The Present: Participation Becomes Power

As Clare Blankemeyer, principal of blankspace philanthropic consulting, and Tiarra Owens, Senior Director of Philanthropic Partnerships at Trust for Learning, took the stage, the conversation shifted toward today’s increasingly participatory philanthropic landscape.

Giving circles, speakers noted, have grown by more than 7,000% since 2005, with women continuing to lead much of that momentum. Research highlighted during the luncheon also showed collective giving becoming increasingly diverse across race, age, geography, and lived experience.

“We’re redefining what counts as giving,” Blankemeyer said. “People are contributing not just treasure, but time, talent, ties, and testimony.”

Around the room, attendees nodded as conversations turned toward connection, belonging, and civic engagement in an increasingly isolated world.

“When people gather, build trust, and lean into hard conversations together, that creates the ripple effect where real change begins,” Owens said.

Again and again, speakers returned to the idea of the “Big We” — philanthropy rooted not in prestige or hierarchy, but in collective action and shared problem-solving.

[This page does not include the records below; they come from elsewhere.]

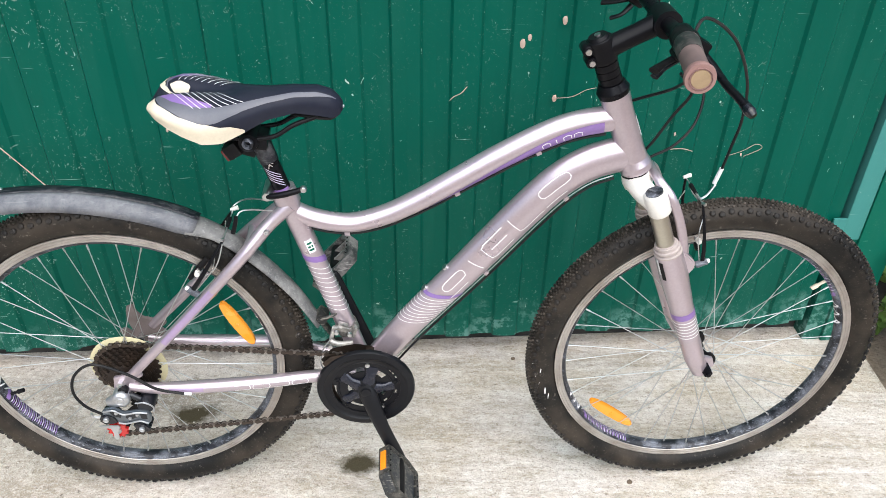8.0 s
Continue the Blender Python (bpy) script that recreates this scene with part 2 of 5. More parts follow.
def sheet_paint(name, base, chips=1.0):
    """Green enamel on sheet steel: splashes of lime, scratches, faded and mossy foot."""
    n = Nodes(name, 0.38)
    n.bsdf.inputs["Specular IOR Level"].default_value = 0.14
    p = n.pos
    cloud = n.noise(p, 3.0, 4, 0.6)
    c = n.mix(n.ramp(cloud, [(0.3, 0.0), (0.75, 0.55)]), base, tuple(v * 1.25 for v in base))
    c = n.mix(n.ramp(n.noise(n.mapping(p, (9, 9, 1.2)), 2.0, 4), [(0.5, 0.0), (0.8, 0.25)]), c, (0.025, 0.12, 0.09))
    # chips and lime specks in drifts, thin scratches, streaks from the rain
    sx = n.add("ShaderNodeSeparateXYZ")
    n.link(p, sx.inputs[0])
    worn_end = n.ramp(n.math("ADD", n.math("MULTIPLY", n.math("ADD", sx.outputs[0], n.noise(p, 4, 3)), 0.5), 0.25), [(0.28, 1.0), (0.58, 0.14)])
    where = n.math("MULTIPLY", n.ramp(n.noise(p, 5.0, 4, 0.6), [(0.41, 0.0), (0.57, chips)]), worn_end)
    spot = n.ramp(n.noise(n.mapping(p, (1, 1, 0.8)), 150, 2, 0.5, 1.5), [(0.65, 0.0), (0.69, 1.0)])
    c = n.mix(n.math("MULTIPLY", spot, where), c, (0.42, 0.52, 0.45))
    spot2 = n.ramp(n.noise(n.mapping(p, (1, 1, 0.7), (5, 2, 9)), 62, 2, 0.45, 2.0), [(0.745, 0.0), (0.77, 1.0)])
    c = n.mix(spot2, c, (0.40, 0.50, 0.43))
    for turn, cut in ((35, 0.75), (-50, 0.755)):
        line = n.noise(n.mapping(p, (7, 7, 130), (turn, 0, 3), (0, radians(turn), 0)), 1.6, 2, 0.4, 0.6)
        c = n.mix(n.math("MULTIPLY", n.ramp(line, [(cut, 0.0), (cut + 0.03, 0.7)]), n.ramp(n.noise(p, 7, 2), [(0.5, 0.0), (0.6, 1.0)])), c, (0.33, 0.47, 0.40))
    # lime and moss that splashed up from the slab
    sepz = n.add("ShaderNodeSeparateXYZ")
    n.link(p, sepz.inputs[0])
    foot = n.math("ADD", sepz.outputs[2], n.math("MULTIPLY", n.noise(p, 13, 5, 0.7), 0.22))
    splash = n.math("MULTIPLY", n.ramp(foot, [(0.16, 0.75), (0.26, 0.0)]), n.ramp(n.noise(p, 34, 5, 0.7), [(0.50, 0.08), (0.58, 1.0)]))
    c = n.mix(splash, c, (0.15, 0.29, 0.25))
    n.color(c)
    n.roughness(n.math("ADD", n.math("MULTIPLY", cloud, 0.25), 0.28))
    n.bump(n.noise(p, 24, 4), 0.12, 0.003)
    return n.mat


def leafy(name, base):
    n = Nodes(name, 0.5)
    info = n.add("ShaderNodeObjectInfo")
    vary = n.noise(n.pos, 40, 3)
    isl = n.geo.outputs["Random Per Island"]
    c = n.mix(isl, base, tuple(v * 1.9 for v in base))
    n.color(n.mix(n.ramp(vary, [(0.35, 0.0), (0.7, 0.6)]), c, (0.16, 0.22, 0.05)))
    n.bsdf.inputs["Subsurface Weight"].default_value = 0.0
    return n.mat


def earth():
    n = Nodes("soil", 0.95)
    a, b = n.noise(n.pos, 7, 6, 0.7), n.noise(n.pos, 60, 4, 0.7)
    c = n.ramp(a, [(0.3, (0.22, 0.165, 0.115)), (0.7, (0.42, 0.34, 0.26))])
    n.color(n.mix(n.ramp(b, [(0.5, 0.0), (0.7, 0.6)]), c, (0.14, 0.115, 0.075)))
    n.bump(b, 0.8, 0.02)
    return n.mat


def rubber(name, base, dust, tips=False):
    n = Nodes(name, 0.75)
    n.bsdf.inputs["Specular IOR Level"].default_value = 0.16
    big, fine = n.noise(n.obj, 7, 5, 0.65), n.noise(n.obj, 220, 3)
    c = n.mix(n.ramp(big, [(0.42, 0.0), (0.68, 0.9)]), base, dust)
    c = n.mix(n.ramp(n.noise(n.obj, 75, 3, 0.6), [(0.66, 0.0), (0.72, 0.6)]), c, (0.16, 0.14, 0.12))
    if tips:
        c = n.mix(n.ramp(n.geo.outputs["Random Per Island"], [(0.60, 0.0), (1.0, 0.55)]), c, (0.15, 0.125, 0.105))
    n.roughness(n.math("ADD", n.math("MULTIPLY", big, 0.35), 0.28))
    n.color(n.mix(n.ramp(fine, [(0.60, 0.0), (0.8, 0.25)]), c, (0.22, 0.19, 0.16)))
    n.bump(fine, 0.15, 0.001)
    return n.mat


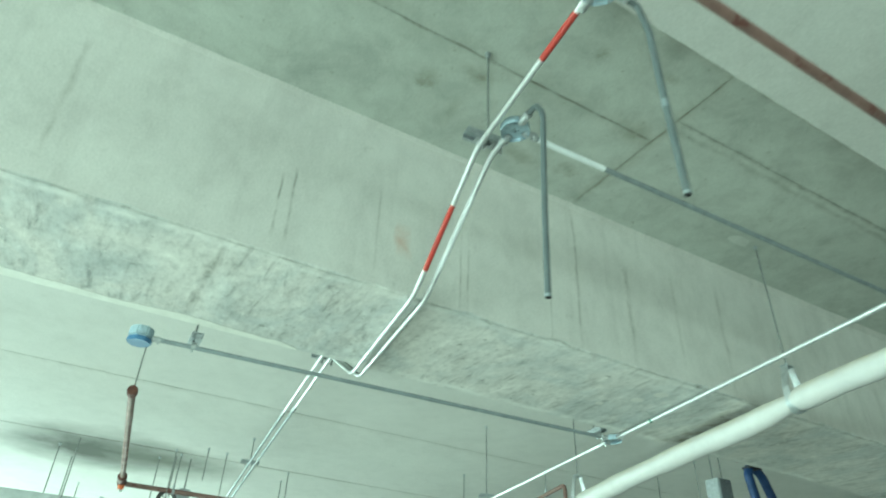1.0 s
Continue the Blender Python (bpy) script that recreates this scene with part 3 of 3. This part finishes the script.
def strut_bracket(at, angle, length, clamps, label):
    """A short channel hung on a rod, with a strap clamp round each conduit below it."""
    o = thing("strut_bracket", label, "bracket", at, "conduit brackets")
    o.rotation_euler = (0, 0, angle)
    bm = bmesh.new()
    h = length / 2
    box(bm, -h, h, -0.0205, 0.0205, 0.019, 0.022)
    for s in (-1, 1):
        box(bm, -h, h, s * 0.0205, s * 0.0180, 0.0, 0.019)
        box(bm, -h, h, s * 0.0180, s * 0.0105, 0.0, 0.0025)
    part("channel", bm, STRUT, o, "steel channel, open side down")
    bm = bmesh.new()
    turned(bm, (0.006, 0, 0.021), (0.006, 0, 0.031), [(0, 0.0095), (0.8, 0.0095), (1, 0.008)], 6)
    part("nut", bm, DIECAST, o)
    for x in clamps:
        bm = bmesh.new()
        box(bm, x - 0.019, x + 0.019, -0.0125, 0.0125, -0.0030, -0.0005, 0.0008)
        part("clamp_plate", bm, DIECAST, o, "bright plate under the channel")
    for x in clamps:
        bm = bmesh.new()
        ring = [(x + 0.0125 * math.cos(a), 0, -0.0115 + 0.0125 * math.sin(a)) for a in [math.pi * (0.5 + 2 * k / 14) for k in range(15)]]
        for p, q in zip(ring, ring[1:]):
            p, q = Vector(p), Vector(q)
            c = Vector((x, 0, -0.0115))
            vs = []
            for w in (-0.008, 0.008):
                for pt in (p, q):
                    for k in (1.0, 0.86):
                        vs.append(bm.verts.new((c.x + (pt.x - c.x) * k, w, c.z + (pt.z - c.z) * k)))
            for idx in ((0, 2, 6, 4), (1, 5, 7, 3), (0, 4, 5, 1), (2, 3, 7, 6), (0, 1, 3, 2), (4, 6, 7, 5)):
                bm.faces.new([vs[i] for i in idx])
        cl = part("clamp", bm, DIECAST, o, "bright conduit clamp")
        bm = bmesh.new()
        turned(bm, (x + 0.013, 0, -0.004), (x + 0.013, 0, -0.030), [(0, 0.003), (0.6, 0.003), (0.62, 0.0055), (1, 0.005)], 8)
        part("bolt", bm, DIECAST, cl)
    return o


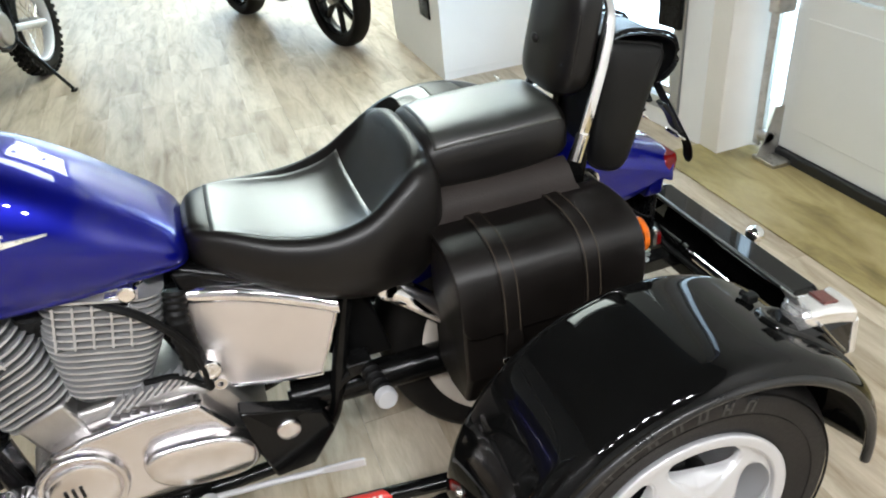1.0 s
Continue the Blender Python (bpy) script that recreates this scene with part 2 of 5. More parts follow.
# ---------- building helpers ----------
class Geo:
    """Vertices and faces of one part, in world metres."""

    def __init__(self):
        self.v, self.f = [], []

    def add(self, verts, faces):
        o = len(self.v)
        self.v += [Vector(p) for p in verts]
        self.f += [tuple(i + o for i in f) for f in faces]
        return self

    def moved(self, m):
        self.v = [m @ p for p in self.v]
        return self

    def mirrored(self):
        g = Geo()
        g.v = [Vector((p.x, -p.y, p.z)) for p in self.v]
        g.f = [tuple(reversed(f)) for f in self.f]
        return g

    def join(self, other):
        return self.add(other.v, other.f)

    def loft(self, rings, caps=True, closed=True):
        n = len(rings[0])
        verts = [p for r in rings for p in r]
        faces = []
        for a in range(len(rings) - 1):
            for b in range(n if closed else n - 1):
                c = (b + 1) % n
                faces.append((a * n + b, a * n + c, (a + 1) * n + c, (a + 1) * n + b))
        if caps:
            faces += [tuple(reversed(range(n))), tuple(range((len(rings) - 1) * n, len(rings) * n))]
        return self.add(verts, faces)

    def tube(self, pts, r, n=10, caps=True, radii=None):
        pts = [Vector(p) for p in pts]
        rings, side = [], None
        for i, p in enumerate(pts):
            d = (pts[min(i + 1, len(pts) - 1)] - pts[max(i - 1, 0)]).normalized()
            if side is None:
                side = d.orthogonal().normalized()
            side = (side - d * side.dot(d)).normalized()
            up = d.cross(side)
            rr = radii[i] if radii else r
            rings.append([p + rr * (math.cos(2 * math.pi * k / n) * side + math.sin(2 * math.pi * k / n) * up) for k in range(n)])
        return self.loft(rings, caps)

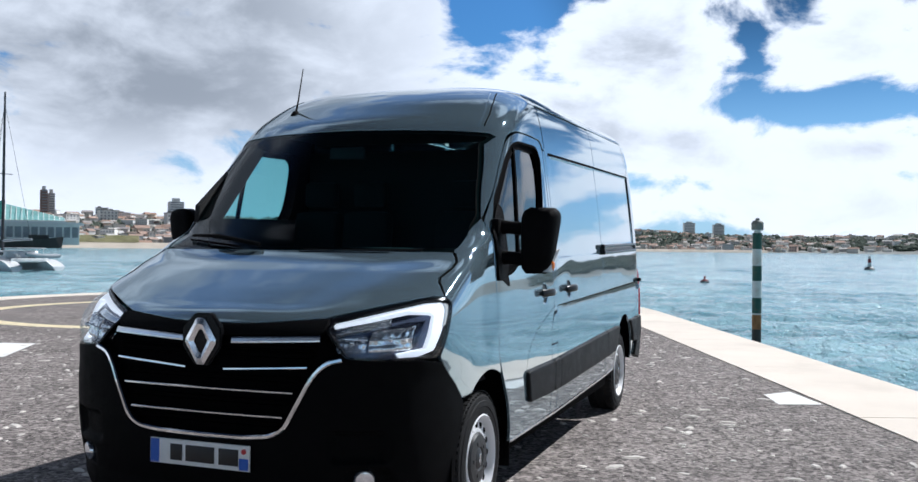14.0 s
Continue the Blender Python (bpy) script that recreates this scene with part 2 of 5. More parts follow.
def water_material():
    m = bpy.data.materials.new("sea_water")
    m.use_nodes = True
    nt = m.node_tree
    N, L = nt.nodes.new, nt.links.new
    p = nt.nodes["Principled BSDF"]
    tc = N("ShaderNodeTexCoord")
    # stretched noise between two tones paints the waves' light and dark into the colour
    n = N("ShaderNodeTexNoise")
    n.inputs["Scale"].default_value, n.inputs["Detail"].default_value = 0.22, 9.0
    n.inputs["Roughness"].default_value = 0.68
    mw = N("ShaderNodeMapping")
    mw.inputs["Scale"].default_value = (1, 0.45, 1)
    L(tc.outputs["Object"], mw.inputs[0])
    L(mw.outputs[0], n.inputs["Vector"])
    rs = N("ShaderNodeMapRange")
    rs.inputs[1].default_value, rs.inputs[2].default_value = 0.36, 0.64
    L(n.outputs["Fac"], rs.inputs[0])
    mx = N("ShaderNodeMix")
    mx.data_type = "RGBA"
    L(rs.outputs[0], mx.inputs[0])
    mx.inputs[6].default_value = (*WATER_A, 1)
    mx.inputs[7].default_value = (*WATER_B, 1)
    L(mx.outputs[2], p.inputs["Base Color"])
    p.inputs["Roughness"].default_value = 0.12
    p.inputs["IOR"].default_value = 1.33
    last = None
    for s, str_, dist, sc in ((0.30, 1.0, 0.5, (1, 1.7, 1)), (1.3, 1.0, 0.42, (1, 1.6, 1)), (5.0, 1.0, 0.11, (1, 1.4, 1))):
        mp, w, b = N("ShaderNodeMapping"), N("ShaderNodeTexNoise"), N("ShaderNodeBump")
        mp.inputs["Scale"].default_value = sc
        mp.inputs["Rotation"].default_value = (0, 0, 0.5)
        w.inputs["Scale"].default_value, w.inputs["Detail"].default_value = s, 5.0
        L(tc.outputs["Object"], mp.inputs[0])
        L(mp.outputs[0], w.inputs["Vector"])
        b.inputs["Strength"].default_value, b.inputs["Distance"].default_value = str_, dist
        L(w.outputs["Fac"], b.inputs["Height"])
        if last:
            L(last, b.inputs["Normal"])
        last = b.outputs[0]
    L(last, p.inputs["Normal"])
    return m


PAINT = (0.29, 0.40, 0.465)
# WATER_A, WATER_B: painted dark and light of the waves
WATER_A, WATER_B = (0.07, 0.215, 0.27), (0.36, 0.575, 0.64)
PAINT_M = paint_material()
BLACK_PLASTIC = mat("black_plastic", (0.003, 0.003, 0.0035), 0.6, var=0.2, scale=9, bump=0.25, bscale=900, rvar=0.06, spec=0.05)
HANDLE_BLACK = mat("satin_black_plastic", (0.005, 0.005, 0.006), 0.34, var=0.15, scale=12, spec=0.22)
GREY_PLASTIC = mat("grey_plastic_cladding", (0.009, 0.009, 0.010), 0.5, var=0.08, scale=7, bump=0.3, bscale=700, rvar=0.06, spec=0.13)
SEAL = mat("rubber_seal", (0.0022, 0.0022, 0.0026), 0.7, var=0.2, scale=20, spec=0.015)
GLOSS_BLACK = mat("gloss_black", (0.005, 0.005, 0.006), 0.18, var=0.1, scale=12, spec=0.2)
CHROME = mat("chrome", (0.78, 0.79, 0.80), 0.08, 1.0, var=0.04, scale=12)
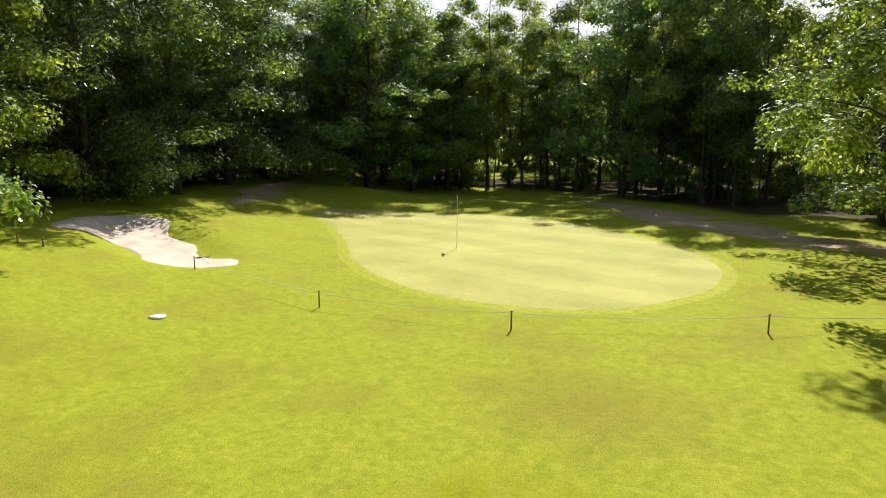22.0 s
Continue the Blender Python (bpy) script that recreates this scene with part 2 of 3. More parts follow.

The Future: More Hands Shaping Change

Meghan Cummings, President and CEO of Philanthropy Ohio, challenged attendees to think beyond traditional philanthropy and toward what communities might need by 2051.

Central to that conversation was the Great Wealth Transfer — the estimated $124 trillion expected to move between generations nationally over the next 25 years, much of it first flowing to women. 

In 2024, the net worth of households in Ohio was estimated at $5.4 trillion.

“Over the next 25 years, Ohio’s wealth transfer is estimated at $1.7 trillion,” Cummings said. “If just 5% of this value were captured into charitable funds, nearly $85.4 billion could be added to Ohio’s philanthropic endowments. With a 5% annual payout on these new endowments, $4.3 billion could be granted every year, forever, prudently managed.”

But the conversation extended well beyond moving money.

Cummings emphasized that the future of philanthropy is also about sharing power, breaking down hierarchies, and building stronger partnerships rooted in trust, listening, and learning together. Trust-based philanthropy, she explained, pushes funders and nonprofits to move beyond transactional relationships and work side by side on long-term community challenges.

“What do we want our society to look like?” she asked. “How do we become architects of our next chapter?”

As the luncheon closed, attendees were invited to write letters imagining Cincinnati in 2051.

And still, the image that lingered was that first one:

A room full of raised hands.

Not asking whether they belonged in philanthropy.

Together, already shaping what comes next together.